I don't feel that you've answered this question. In this paragraph you simply go on and make the claim that it's NOT just an optimization, without explaining why.

C++ lets you free memory explicitly, but in C# if you've allocated a 10MB byte array the ONLY recourse you have is GC.

Why is it then so damn important to dispose of the rather lightweight HPEN resource underlying the Pen IDisposable object, and how is it not a micro-optimization, in comparison to your 10MB byte array?

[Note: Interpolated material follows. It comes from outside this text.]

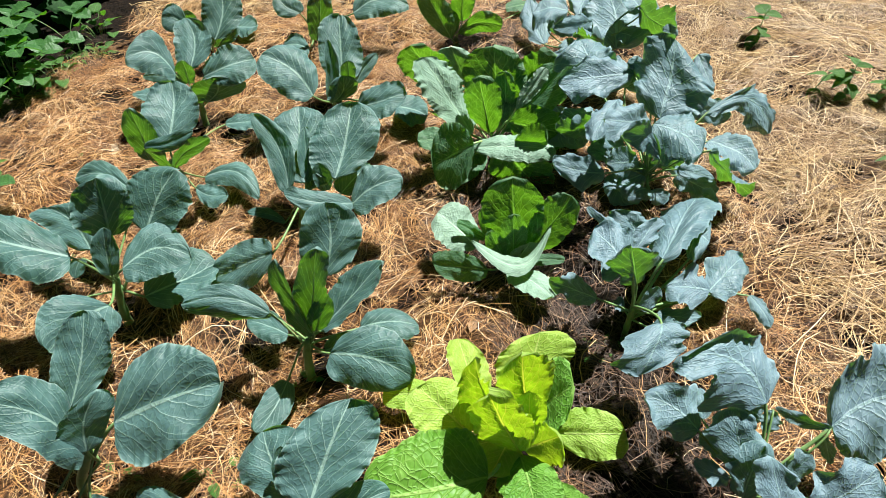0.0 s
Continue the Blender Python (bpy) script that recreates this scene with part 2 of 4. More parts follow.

Why do you advocate disposing of this lightweight resource manually when you have zero control over the disposal of a whopping 10MB of RAM? (which, of course, is as much of a system resource as an HPEN)

Alex said...

@romkyns: The 10 MB are not as mush a system resource as HPEN is. Memory is a resource only you need some, you simply don't care if it is the same memory or other. In other words, if there is a resource for which you can afford having non-deterministic disposal, that's the memory itself. The problem is that GC is designed to handle memory only, still people tend to forget that destructors are made to do other things besides freeing the memory. It is these "other things" that are important and must be done in deterministic way.

I simply fon't care if the system frees the 10 MB as long as it grants me other 10 MB of memory when I request them. It might be the same 10 MB or some others, I don't care, because the memory is not named.

But I do care if my SQL connection is closed when I want it to be closed, and I want my file to be closed when I want it to be closed.

Why that? Because memory is an internal resource of the program. It involves no interaction with the rest of the OS. But all the other resources involves that. A program could mess with its internal resources as much as it likes. But its external behavior shall be predictable and deterministic.